I am an Activist

I hadn’t participated in the peace movement much since protesting the Vietnam War in college days. One day in January 1991, during the evening rush hour, I saw a small group of people standing still among the crowd of commuters. One was holding a small sign that said ‘Quaker Peace Vigil.’ I immediately went over and stood with them that evening, and returned for the duration of that vigil. It amazed me how noticeable a group of people standing still and silent was, in the rush hour melee.

A day or so after 9/11, I called the local AFSC office to find out about any planned events. There turned out to be a pretty big demonstration in Copley Square the following Tuesday. A group of us decided to continue coming every Tuesday evening, which we have been doing continuously since 2001, in all but the bitterest cold. We are down to three or four regulars, especially one from Veterans for Peace and another from Pax Christi.

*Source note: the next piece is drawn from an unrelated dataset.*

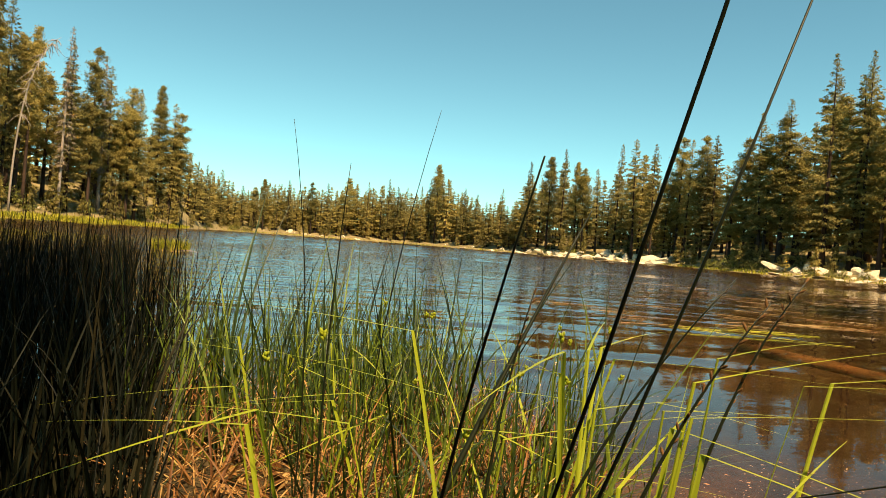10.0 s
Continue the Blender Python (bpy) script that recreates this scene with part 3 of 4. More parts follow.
for az, back, wide, high in [(11.2, 1, 3.5, 1.3), (12.2, 1.5, 4.9, 2.0), (12.9, 1, 3.8, 1.6), (13.7, 2, 3.2, 1.4), (14.4, 0.5, 5.1, 2.0), (15.3, 1, 4.1, 1.6), (16.2, 0.6, 4.6, 1.4), (17.0, 1, 3.2, 1.4), (17.6, 5, 4.3, 2.2), (18.2, 1.5, 3.5, 1.6), (19.2, 2, 4.1, 1.9), (20.2, 1, 4.3, 1.6),
                             (21.3, 1.6, 7.0, 2.3), (22.0, 1.0, 6.4, 2.3), (19.8, 5, 2.7, 1.4), (10.2, 2, 3.0, 0.9), (9.3, 2, 2.7, 0.9), (12.6, 4, 4.1, 1.6), (14.0, 4.5, 4.3, 1.7), (15.8, 4.5, 3.8, 1.6), (18.6, 4.5, 3.5, 1.7), (20.8, 4.5, 4.1, 1.7)]:
    boulder(az, back, wide, high)
for az, back, wide, high in [(30.2, 3.5, 3.6, 1.2), (31.6, 4, 2.8, 1.1), (33.0, 3.5, 4.4, 1.4), (34.6, 4, 2.8, 1.1), (36.4, 3.5, 4.0, 1.3), (37.6, 3, 2.6, 0.9), (38.8, 3, 2.6, 0.9), (40.4, 3, 3.2, 0.8), (28.2, 4, 1.6, 0.6), (32.2, 5, 2.6, 1.3), (35.4, 5.5, 3.2, 1.5),
                             (37.2, 1.6, 1.8, 0.45), (38.6, 1.8, 1.5, 0.5), (35.2, 1.0, 1.4, 0.35), (41.9, 3, 3.6, 0.6), (44, 3, 2.8, 0.5)]:
    boulder(az, back, wide, high)
for az, back, wide, high in [(-8.4, 4, 2.4, 1.8), (-7.2, 3, 2.0, 1.4), (-5.8, 2, 2.0, 1.0), (-4.2, 2, 2.6, 1.2), (-1.5, 2, 2.6, 1.2), (4.2, 2, 2.0, 1.0), (6.6, 2, 2.4, 1.3), (-27.3, 9, 2.6, 1.5), (-31.6, 12, 4.5, 2.0), (-33.2, 12, 4.0, 1.8), (-25.8, 10, 2.2, 1.0), (-22, 8, 2.2, 0.8)]:
    boulder(az, back, wide, high, "pale granite boulder under the far trees")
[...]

For about four years, 2005-2009, I stood at Downtown Crossing in Boston, in the Monday evening rush, holding a sign and handing out information for people to read on the way home. Initially I thought it would be scary to be on my own, but I found that people were much more likely to stop and talk. I spoke with people in the military or their family members who usually thanked me for being there. Some amazing conversations were with a female Korean War vet, a woman who had been a small child in Italy during WWII who said they lived in caves to escape the bombs, a former CIA analyst who was opposed to the Iraq invasion.

I have also been able to express anti-war sentiments in my quiltmaking. The ‘Missiles and Oil Wells’ quilt that I made in 2005 (pictured here) traveled to several galleries and to a massive protest march in Washington, DC. It now hangs in a charter high school in Boston. The ‘Shock & Awe’ quilt that I made, with all 4,486 names of American soldiers killed in Iraq printed on the fabric, as well as information about civilian casualties and displacement, has been acquired for display in the library of an affordable elderly housing community.